• [Source data]
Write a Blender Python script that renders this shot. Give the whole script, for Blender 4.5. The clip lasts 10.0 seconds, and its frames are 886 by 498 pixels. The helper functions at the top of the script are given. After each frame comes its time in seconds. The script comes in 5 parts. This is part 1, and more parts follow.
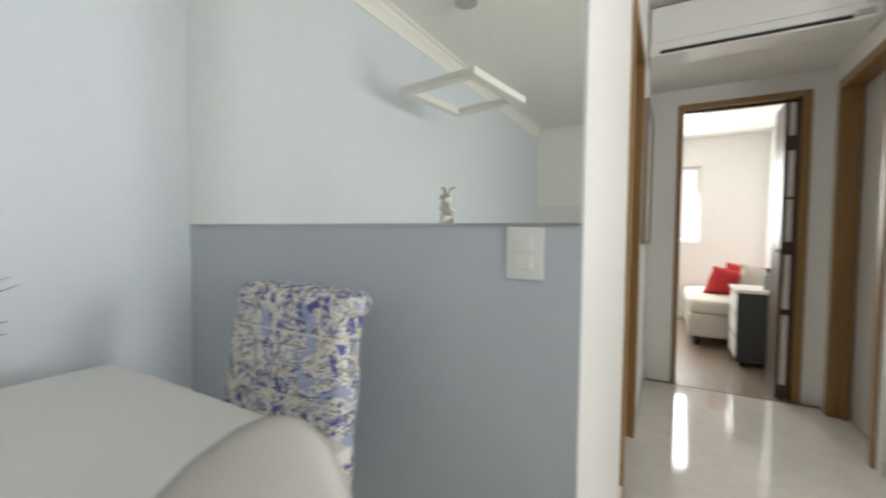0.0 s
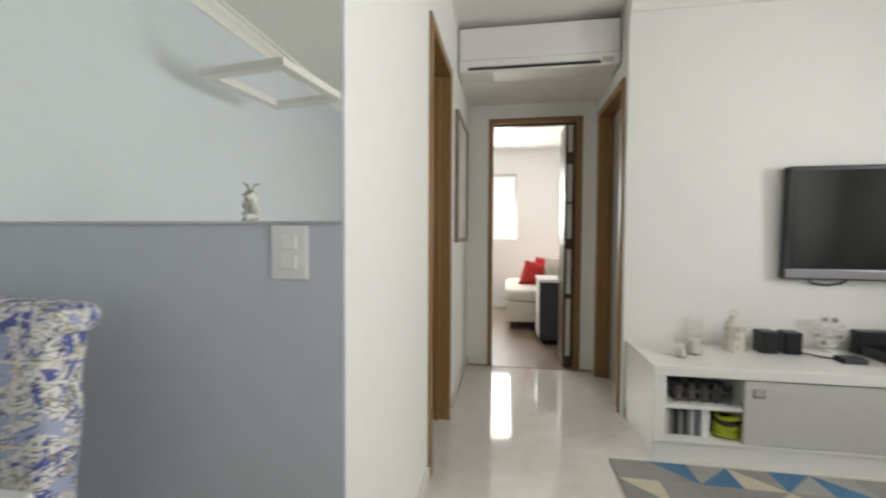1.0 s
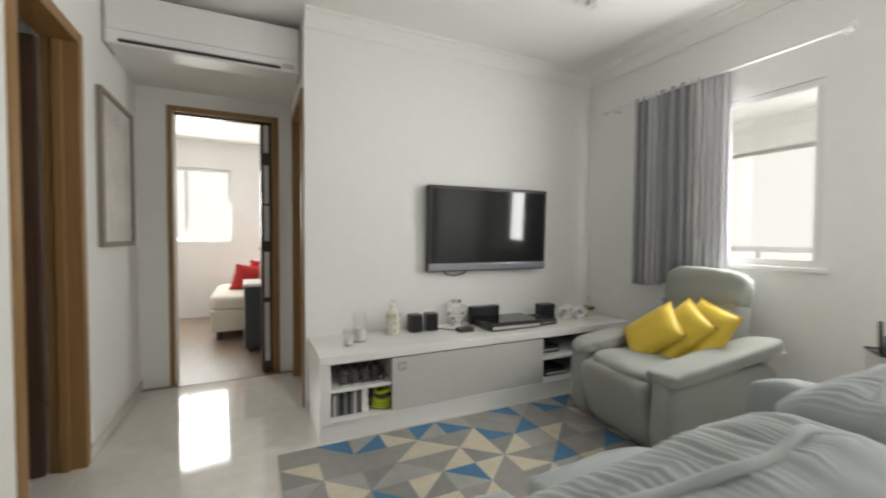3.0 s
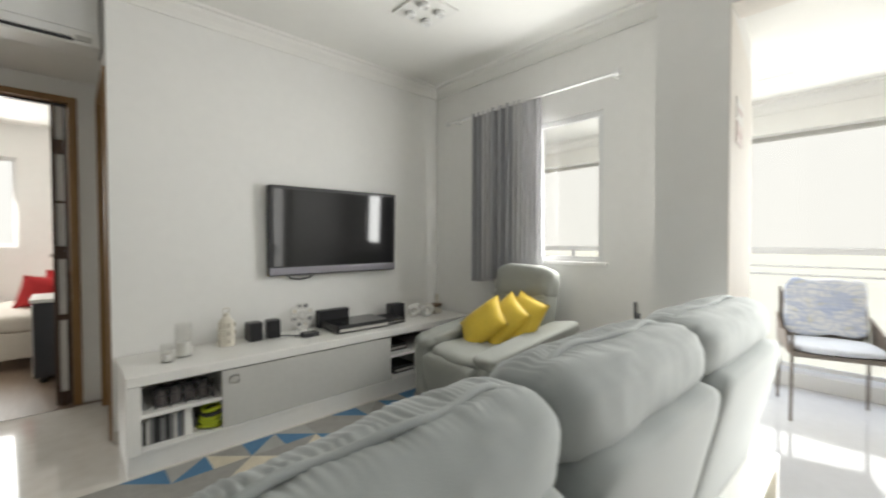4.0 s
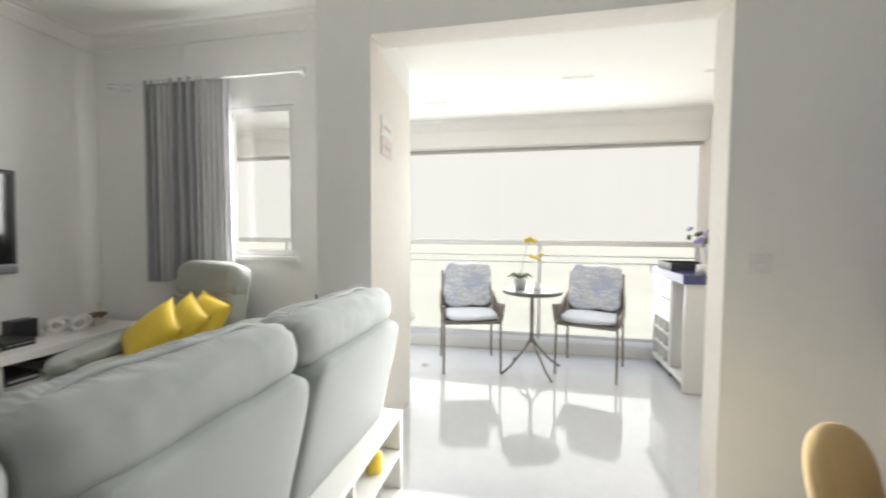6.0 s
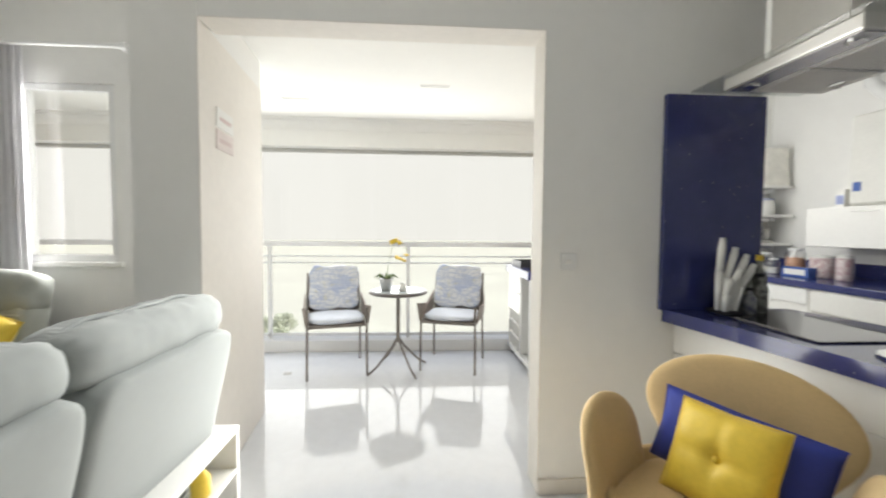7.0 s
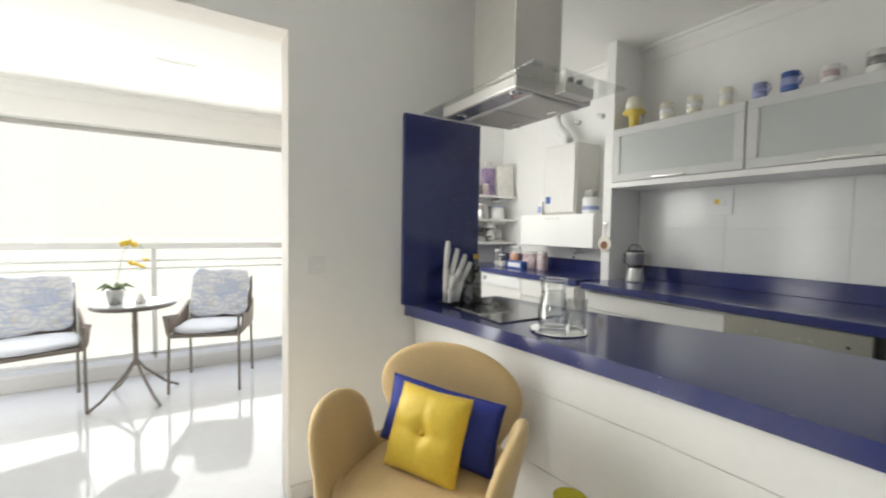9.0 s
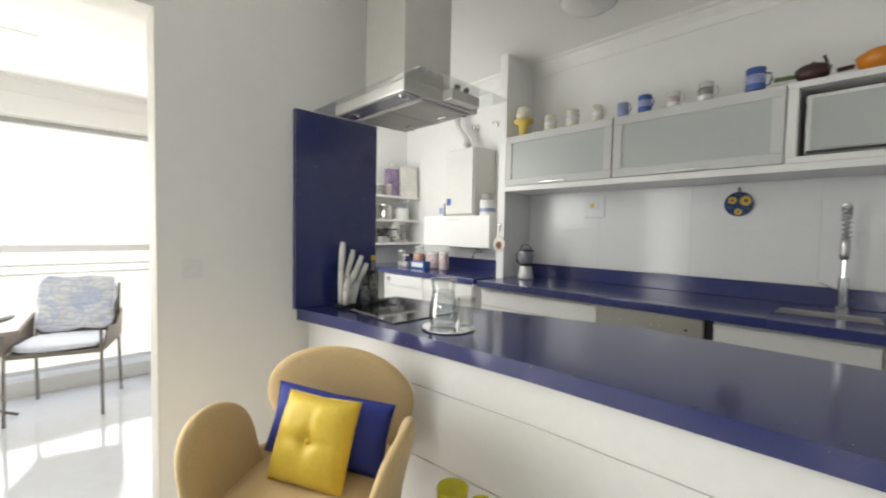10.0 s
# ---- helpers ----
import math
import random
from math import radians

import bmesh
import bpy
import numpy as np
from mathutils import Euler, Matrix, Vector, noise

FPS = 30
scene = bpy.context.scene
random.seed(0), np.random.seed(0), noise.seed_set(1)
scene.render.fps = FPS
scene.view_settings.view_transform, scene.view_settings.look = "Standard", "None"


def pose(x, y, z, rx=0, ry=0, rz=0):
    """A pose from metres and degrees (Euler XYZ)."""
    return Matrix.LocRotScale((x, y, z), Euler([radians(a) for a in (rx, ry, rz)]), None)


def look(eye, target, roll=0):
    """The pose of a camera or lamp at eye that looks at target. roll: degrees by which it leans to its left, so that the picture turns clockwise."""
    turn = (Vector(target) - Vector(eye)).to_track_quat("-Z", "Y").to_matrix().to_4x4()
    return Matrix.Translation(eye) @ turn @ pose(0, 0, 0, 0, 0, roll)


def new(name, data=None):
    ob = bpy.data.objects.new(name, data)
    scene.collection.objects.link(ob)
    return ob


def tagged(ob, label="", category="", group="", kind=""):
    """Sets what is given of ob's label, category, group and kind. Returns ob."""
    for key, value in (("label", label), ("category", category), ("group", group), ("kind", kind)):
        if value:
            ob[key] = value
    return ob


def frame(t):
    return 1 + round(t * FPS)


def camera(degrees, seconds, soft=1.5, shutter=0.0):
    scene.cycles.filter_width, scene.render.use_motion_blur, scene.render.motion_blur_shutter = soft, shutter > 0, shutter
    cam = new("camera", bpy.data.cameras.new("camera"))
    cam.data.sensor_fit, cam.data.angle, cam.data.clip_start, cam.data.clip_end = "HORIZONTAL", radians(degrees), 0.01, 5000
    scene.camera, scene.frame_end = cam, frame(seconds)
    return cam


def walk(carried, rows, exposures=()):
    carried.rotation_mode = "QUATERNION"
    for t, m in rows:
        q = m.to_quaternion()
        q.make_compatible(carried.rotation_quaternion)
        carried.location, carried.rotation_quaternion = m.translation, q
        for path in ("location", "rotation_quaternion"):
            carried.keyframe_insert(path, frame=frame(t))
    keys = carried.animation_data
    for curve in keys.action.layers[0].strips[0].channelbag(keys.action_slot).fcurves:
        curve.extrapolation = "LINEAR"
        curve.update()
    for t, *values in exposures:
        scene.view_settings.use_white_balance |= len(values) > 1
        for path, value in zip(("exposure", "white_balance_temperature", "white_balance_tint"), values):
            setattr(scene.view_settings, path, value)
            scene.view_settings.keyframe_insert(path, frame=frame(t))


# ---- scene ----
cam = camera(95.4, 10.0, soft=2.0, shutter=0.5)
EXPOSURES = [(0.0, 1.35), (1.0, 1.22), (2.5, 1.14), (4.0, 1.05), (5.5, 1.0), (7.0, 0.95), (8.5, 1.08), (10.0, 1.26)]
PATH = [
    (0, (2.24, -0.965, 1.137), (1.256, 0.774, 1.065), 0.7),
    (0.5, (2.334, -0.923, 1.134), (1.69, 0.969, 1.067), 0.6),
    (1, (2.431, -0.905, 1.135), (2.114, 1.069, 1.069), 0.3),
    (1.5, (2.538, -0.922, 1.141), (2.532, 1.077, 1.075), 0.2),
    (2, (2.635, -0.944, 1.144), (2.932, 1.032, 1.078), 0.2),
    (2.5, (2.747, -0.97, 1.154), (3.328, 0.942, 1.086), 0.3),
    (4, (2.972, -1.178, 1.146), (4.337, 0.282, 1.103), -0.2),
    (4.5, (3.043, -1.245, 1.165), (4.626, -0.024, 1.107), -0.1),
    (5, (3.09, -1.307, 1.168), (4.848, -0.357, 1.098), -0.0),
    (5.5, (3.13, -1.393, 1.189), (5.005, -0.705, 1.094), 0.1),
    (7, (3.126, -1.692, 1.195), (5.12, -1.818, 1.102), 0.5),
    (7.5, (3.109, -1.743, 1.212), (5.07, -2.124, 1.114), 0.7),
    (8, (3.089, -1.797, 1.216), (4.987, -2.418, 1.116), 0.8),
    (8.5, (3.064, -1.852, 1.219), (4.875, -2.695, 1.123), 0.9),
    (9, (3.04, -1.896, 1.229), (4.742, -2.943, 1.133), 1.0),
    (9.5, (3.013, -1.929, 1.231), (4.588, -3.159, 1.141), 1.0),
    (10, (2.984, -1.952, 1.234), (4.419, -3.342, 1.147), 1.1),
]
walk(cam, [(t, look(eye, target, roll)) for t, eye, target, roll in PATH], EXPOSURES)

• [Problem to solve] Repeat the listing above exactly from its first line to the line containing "scene.render.fps = FPS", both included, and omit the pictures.

• [Answer to this exercise]
Write a Blender Python script that renders this shot. Give the whole script, for Blender 4.5. The clip lasts 10.0 seconds, and its frames are 886 by 498 pixels. The helper functions at the top of the script are given. After each frame comes its time in seconds. The script comes in 5 parts. This is part 1, and more parts follow.
0.0 s
1.0 s
3.0 s
4.0 s
6.0 s
7.0 s
9.0 s
10.0 s
# ---- helpers ----
import math
import random
from math import radians

import bmesh
import bpy
import numpy as np
from mathutils import Euler, Matrix, Vector, noise

FPS = 30
scene = bpy.context.scene
random.seed(0), np.random.seed(0), noise.seed_set(1)
scene.render.fps = FPS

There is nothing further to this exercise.